▸ **WHAT IS EXPECTED**
Reproduce each line of the material exactly, minus any picture.

* * *

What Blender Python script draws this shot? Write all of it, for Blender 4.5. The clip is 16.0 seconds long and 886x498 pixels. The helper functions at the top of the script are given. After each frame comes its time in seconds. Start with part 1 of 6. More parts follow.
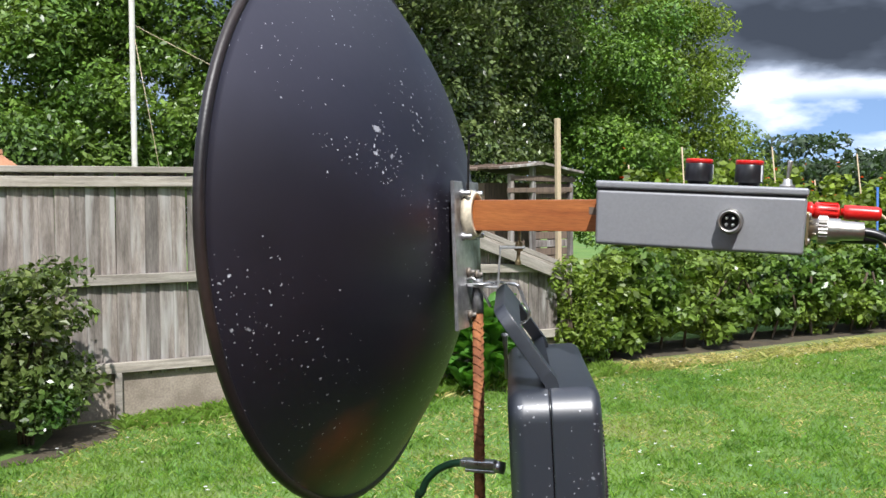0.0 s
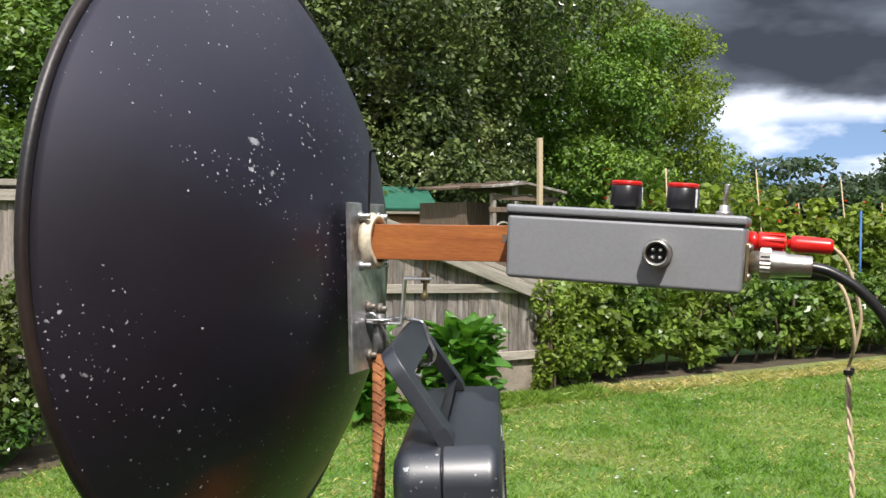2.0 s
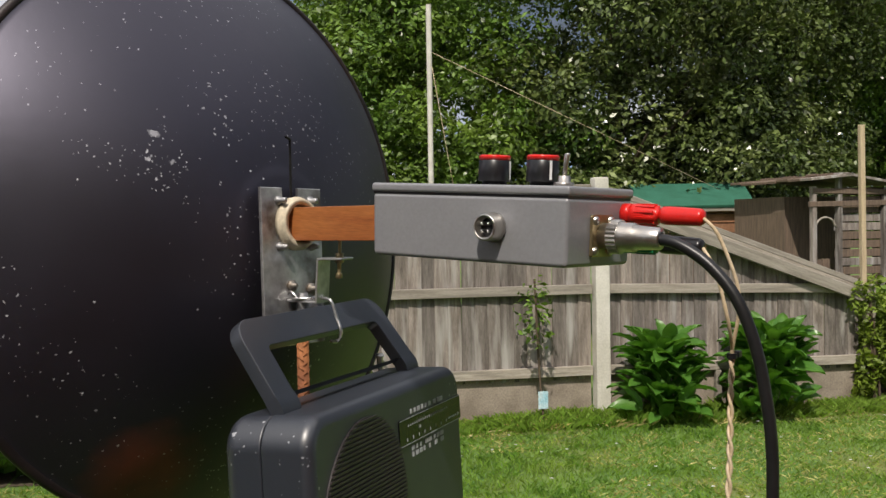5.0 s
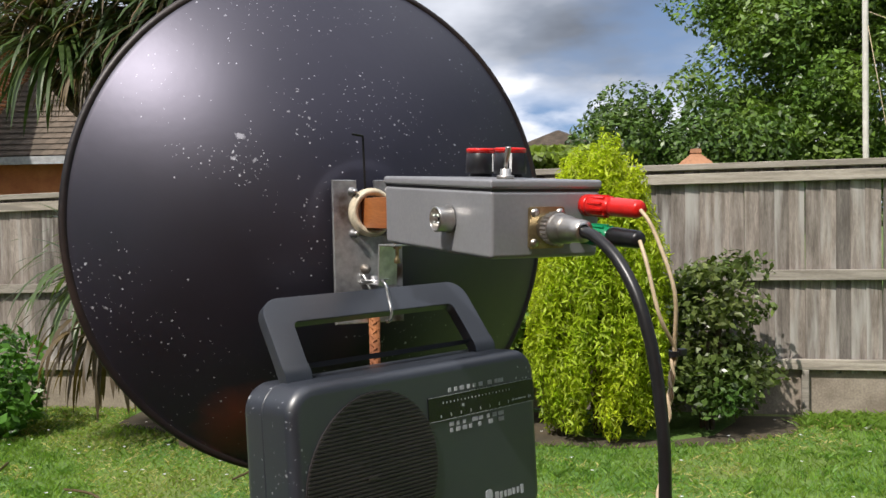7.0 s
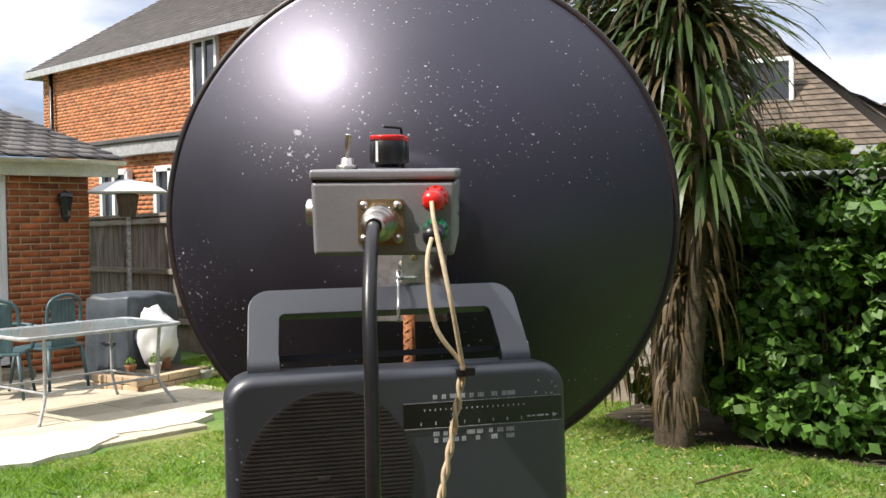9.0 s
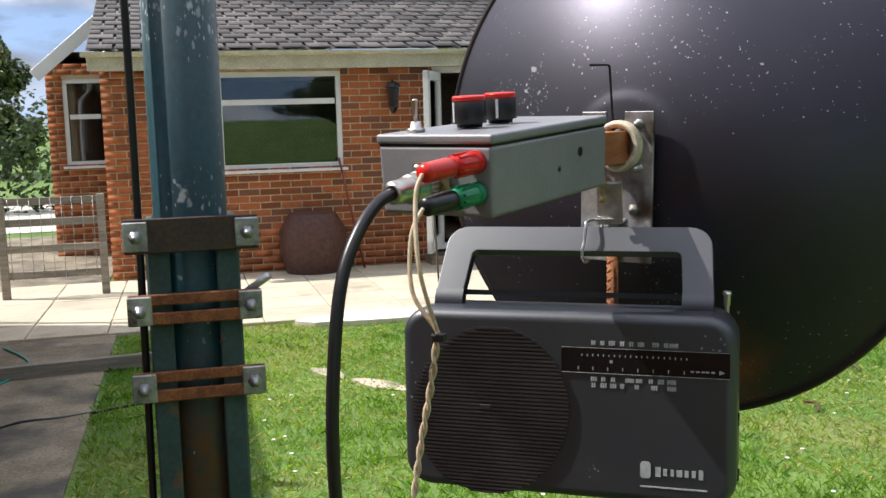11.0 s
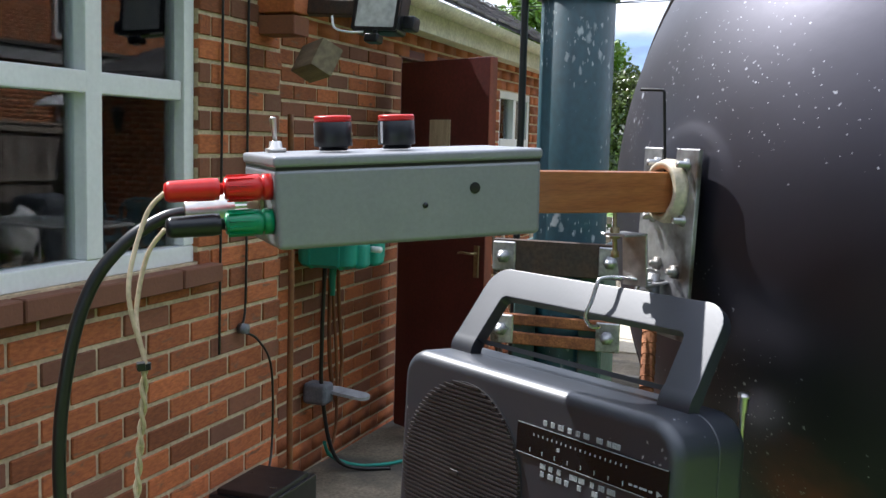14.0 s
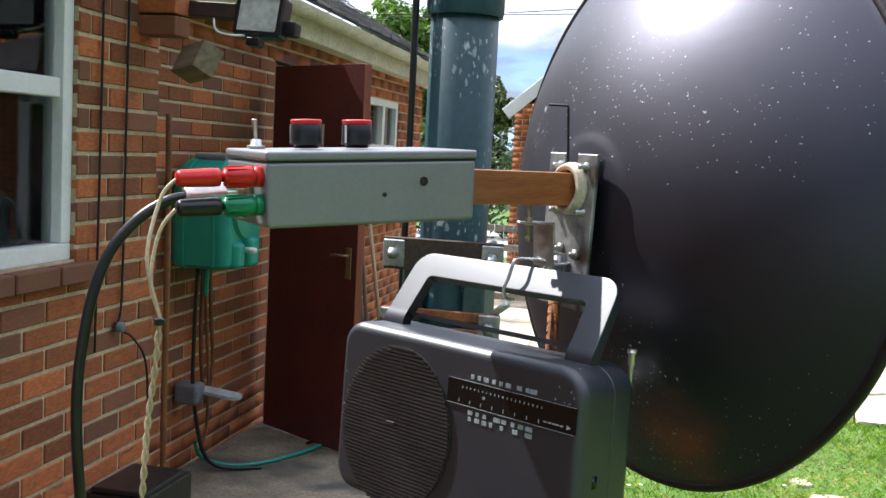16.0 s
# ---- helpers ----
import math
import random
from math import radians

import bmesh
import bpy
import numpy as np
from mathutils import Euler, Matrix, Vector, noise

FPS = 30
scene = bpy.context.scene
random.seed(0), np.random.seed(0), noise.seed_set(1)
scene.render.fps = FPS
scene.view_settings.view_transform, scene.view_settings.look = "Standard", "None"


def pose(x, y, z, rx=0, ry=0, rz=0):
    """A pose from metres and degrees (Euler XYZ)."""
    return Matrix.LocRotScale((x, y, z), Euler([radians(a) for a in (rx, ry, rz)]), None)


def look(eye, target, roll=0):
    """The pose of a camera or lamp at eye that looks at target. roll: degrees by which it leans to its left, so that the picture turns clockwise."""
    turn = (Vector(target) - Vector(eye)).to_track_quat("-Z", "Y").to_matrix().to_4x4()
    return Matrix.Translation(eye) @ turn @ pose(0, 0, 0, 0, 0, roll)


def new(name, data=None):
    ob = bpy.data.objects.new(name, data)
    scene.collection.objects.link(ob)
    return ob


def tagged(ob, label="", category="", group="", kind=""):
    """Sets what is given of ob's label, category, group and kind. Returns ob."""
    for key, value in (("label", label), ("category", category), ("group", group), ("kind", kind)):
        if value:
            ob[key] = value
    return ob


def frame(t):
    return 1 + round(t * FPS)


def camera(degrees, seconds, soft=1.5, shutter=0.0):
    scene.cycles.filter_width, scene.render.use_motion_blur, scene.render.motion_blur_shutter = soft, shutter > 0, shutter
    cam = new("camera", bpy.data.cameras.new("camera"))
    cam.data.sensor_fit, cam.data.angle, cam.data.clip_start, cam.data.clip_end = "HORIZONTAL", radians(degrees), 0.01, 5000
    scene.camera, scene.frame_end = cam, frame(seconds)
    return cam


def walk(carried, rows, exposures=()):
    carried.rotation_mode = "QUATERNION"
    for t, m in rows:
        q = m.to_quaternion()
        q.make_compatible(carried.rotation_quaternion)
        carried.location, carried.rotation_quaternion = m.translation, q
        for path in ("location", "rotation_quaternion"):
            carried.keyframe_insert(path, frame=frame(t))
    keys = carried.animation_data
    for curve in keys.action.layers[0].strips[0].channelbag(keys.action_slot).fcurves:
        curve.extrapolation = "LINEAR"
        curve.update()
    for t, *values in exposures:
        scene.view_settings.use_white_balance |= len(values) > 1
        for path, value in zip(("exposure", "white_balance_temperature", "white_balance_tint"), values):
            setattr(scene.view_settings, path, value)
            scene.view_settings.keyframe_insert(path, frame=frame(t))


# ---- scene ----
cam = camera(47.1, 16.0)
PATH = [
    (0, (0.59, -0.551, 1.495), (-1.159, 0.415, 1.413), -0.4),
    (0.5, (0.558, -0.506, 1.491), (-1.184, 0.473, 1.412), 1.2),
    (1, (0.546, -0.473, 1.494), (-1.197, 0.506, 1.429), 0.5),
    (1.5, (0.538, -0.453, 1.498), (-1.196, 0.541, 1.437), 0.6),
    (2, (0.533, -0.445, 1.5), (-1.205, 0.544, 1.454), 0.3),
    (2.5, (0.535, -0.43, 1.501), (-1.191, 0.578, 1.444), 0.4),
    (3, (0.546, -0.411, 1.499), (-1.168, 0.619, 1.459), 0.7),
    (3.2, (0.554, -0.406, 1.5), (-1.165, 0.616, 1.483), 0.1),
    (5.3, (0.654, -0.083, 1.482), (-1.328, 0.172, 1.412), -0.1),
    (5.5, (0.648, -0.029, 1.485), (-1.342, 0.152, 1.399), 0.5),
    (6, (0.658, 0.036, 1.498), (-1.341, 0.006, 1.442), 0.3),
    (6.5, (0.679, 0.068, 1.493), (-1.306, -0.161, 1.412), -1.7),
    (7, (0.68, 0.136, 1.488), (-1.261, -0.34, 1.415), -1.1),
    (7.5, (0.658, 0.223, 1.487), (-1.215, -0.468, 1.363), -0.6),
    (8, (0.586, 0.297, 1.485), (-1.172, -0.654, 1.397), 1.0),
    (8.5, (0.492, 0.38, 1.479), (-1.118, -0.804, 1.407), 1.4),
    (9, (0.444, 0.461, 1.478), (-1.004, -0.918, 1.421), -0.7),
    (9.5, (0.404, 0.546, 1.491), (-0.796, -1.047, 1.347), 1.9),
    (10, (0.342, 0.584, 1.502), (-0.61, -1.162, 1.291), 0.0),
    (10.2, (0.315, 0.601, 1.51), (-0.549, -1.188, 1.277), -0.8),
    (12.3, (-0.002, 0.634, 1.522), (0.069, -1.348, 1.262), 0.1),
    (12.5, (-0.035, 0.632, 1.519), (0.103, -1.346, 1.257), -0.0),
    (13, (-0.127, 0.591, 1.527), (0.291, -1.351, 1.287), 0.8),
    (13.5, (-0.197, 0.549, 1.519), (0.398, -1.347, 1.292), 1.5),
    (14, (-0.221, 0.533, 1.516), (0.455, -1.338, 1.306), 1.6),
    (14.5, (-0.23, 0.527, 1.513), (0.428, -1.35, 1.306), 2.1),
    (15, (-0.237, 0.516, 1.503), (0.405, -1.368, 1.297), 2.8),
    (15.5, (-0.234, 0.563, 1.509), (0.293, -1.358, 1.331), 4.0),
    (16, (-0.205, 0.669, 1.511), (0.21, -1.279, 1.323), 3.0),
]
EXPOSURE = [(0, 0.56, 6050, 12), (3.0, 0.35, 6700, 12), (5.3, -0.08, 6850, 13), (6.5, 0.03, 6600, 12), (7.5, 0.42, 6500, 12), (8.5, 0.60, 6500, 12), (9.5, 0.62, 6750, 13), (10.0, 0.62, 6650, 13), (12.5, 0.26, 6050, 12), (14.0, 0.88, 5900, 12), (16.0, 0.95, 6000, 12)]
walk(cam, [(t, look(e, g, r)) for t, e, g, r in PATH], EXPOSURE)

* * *

▸ **RESULT OF THIS TASK**
What Blender Python script draws this shot? Write all of it, for Blender 4.5. The clip is 16.0 seconds long and 886x498 pixels. The helper functions at the top of the script are given. After each frame comes its time in seconds. Start with part 1 of 6. More parts follow.
0.0 s
2.0 s
5.0 s
7.0 s
9.0 s
11.0 s
14.0 s
16.0 s
# ---- helpers ----
import math
import random
from math import radians

import bmesh
import bpy
import numpy as np
from mathutils import Euler, Matrix, Vector, noise

FPS = 30
scene = bpy.context.scene
random.seed(0), np.random.seed(0), noise.seed_set(1)
scene.render.fps = FPS
scene.view_settings.view_transform, scene.view_settings.look = "Standard", "None"


def pose(x, y, z, rx=0, ry=0, rz=0):
    """A pose from metres and degrees (Euler XYZ)."""
    return Matrix.LocRotScale((x, y, z), Euler([radians(a) for a in (rx, ry, rz)]), None)


def look(eye, target, roll=0):
    """The pose of a camera or lamp at eye that looks at target. roll: degrees by which it leans to its left, so that the picture turns clockwise."""
    turn = (Vector(target) - Vector(eye)).to_track_quat("-Z", "Y").to_matrix().to_4x4()
    return Matrix.Translation(eye) @ turn @ pose(0, 0, 0, 0, 0, roll)


def new(name, data=None):
    ob = bpy.data.objects.new(name, data)
    scene.collection.objects.link(ob)
    return ob


def tagged(ob, label="", category="", group="", kind=""):
    """Sets what is given of ob's label, category, group and kind. Returns ob."""
    for key, value in (("label", label), ("category", category), ("group", group), ("kind", kind)):
        if value:
            ob[key] = value
    return ob


def frame(t):
    return 1 + round(t * FPS)


def camera(degrees, seconds, soft=1.5, shutter=0.0):
    scene.cycles.filter_width, scene.render.use_motion_blur, scene.render.motion_blur_shutter = soft, shutter > 0, shutter
    cam = new("camera", bpy.data.cameras.new("camera"))
    cam.data.sensor_fit, cam.data.angle, cam.data.clip_start, cam.data.clip_end = "HORIZONTAL", radians(degrees), 0.01, 5000
    scene.camera, scene.frame_end = cam, frame(seconds)
    return cam


def walk(carried, rows, exposures=()):
    carried.rotation_mode = "QUATERNION"
    for t, m in rows:
        q = m.to_quaternion()
        q.make_compatible(carried.rotation_quaternion)
        carried.location, carried.rotation_quaternion = m.translation, q
        for path in ("location", "rotation_quaternion"):
            carried.keyframe_insert(path, frame=frame(t))
    keys = carried.animation_data
    for curve in keys.action.layers[0].strips[0].channelbag(keys.action_slot).fcurves:
        curve.extrapolation = "LINEAR"
        curve.update()
    for t, *values in exposures:
        scene.view_settings.use_white_balance |= len(values) > 1
        for path, value in zip(("exposure", "white_balance_temperature", "white_balance_tint"), values):
            setattr(scene.view_settings, path, value)
            scene.view_settings.keyframe_insert(path, frame=frame(t))


# ---- scene ----
cam = camera(47.1, 16.0)
PATH = [
    (0, (0.59, -0.551, 1.495), (-1.159, 0.415, 1.413), -0.4),
    (0.5, (0.558, -0.506, 1.491), (-1.184, 0.473, 1.412), 1.2),
    (1, (0.546, -0.473, 1.494), (-1.197, 0.506, 1.429), 0.5),
    (1.5, (0.538, -0.453, 1.498), (-1.196, 0.541, 1.437), 0.6),
    (2, (0.533, -0.445, 1.5), (-1.205, 0.544, 1.454), 0.3),
    (2.5, (0.535, -0.43, 1.501), (-1.191, 0.578, 1.444), 0.4),
    (3, (0.546, -0.411, 1.499), (-1.168, 0.619, 1.459), 0.7),
    (3.2, (0.554, -0.406, 1.5), (-1.165, 0.616, 1.483), 0.1),
    (5.3, (0.654, -0.083, 1.482), (-1.328, 0.172, 1.412), -0.1),
    (5.5, (0.648, -0.029, 1.485), (-1.342, 0.152, 1.399), 0.5),
    (6, (0.658, 0.036, 1.498), (-1.341, 0.006, 1.442), 0.3),
    (6.5, (0.679, 0.068, 1.493), (-1.306, -0.161, 1.412), -1.7),
    (7, (0.68, 0.136, 1.488), (-1.261, -0.34, 1.415), -1.1),
    (7.5, (0.658, 0.223, 1.487), (-1.215, -0.468, 1.363), -0.6),
    (8, (0.586, 0.297, 1.485), (-1.172, -0.654, 1.397), 1.0),
    (8.5, (0.492, 0.38, 1.479), (-1.118, -0.804, 1.407), 1.4),
    (9, (0.444, 0.461, 1.478), (-1.004, -0.918, 1.421), -0.7),
    (9.5, (0.404, 0.546, 1.491), (-0.796, -1.047, 1.347), 1.9),
    (10, (0.342, 0.584, 1.502), (-0.61, -1.162, 1.291), 0.0),
    (10.2, (0.315, 0.601, 1.51), (-0.549, -1.188, 1.277), -0.8),
    (12.3, (-0.002, 0.634, 1.522), (0.069, -1.348, 1.262), 0.1),
    (12.5, (-0.035, 0.632, 1.519), (0.103, -1.346, 1.257), -0.0),
    (13, (-0.127, 0.591, 1.527), (0.291, -1.351, 1.287), 0.8),
    (13.5, (-0.197, 0.549, 1.519), (0.398, -1.347, 1.292), 1.5),
    (14, (-0.221, 0.533, 1.516), (0.455, -1.338, 1.306), 1.6),
    (14.5, (-0.23, 0.527, 1.513), (0.428, -1.35, 1.306), 2.1),
    (15, (-0.237, 0.516, 1.503), (0.405, -1.368, 1.297), 2.8),
    (15.5, (-0.234, 0.563, 1.509), (0.293, -1.358, 1.331), 4.0),
    (16, (-0.205, 0.669, 1.511), (0.21, -1.279, 1.323), 3.0),
]
EXPOSURE = [(0, 0.56, 6050, 12), (3.0, 0.35, 6700, 12), (5.3, -0.08, 6850, 13), (6.5, 0.03, 6600, 12), (7.5, 0.42, 6500, 12), (8.5, 0.60, 6500, 12), (9.5, 0.62, 6750, 13), (10.0, 0.62, 6650, 13), (12.5, 0.26, 6050, 12), (14.0, 0.88, 5900, 12), (16.0, 0.95, 6000, 12)]
walk(cam, [(t, look(e, g, r)) for t, e, g, r in PATH], EXPOSURE)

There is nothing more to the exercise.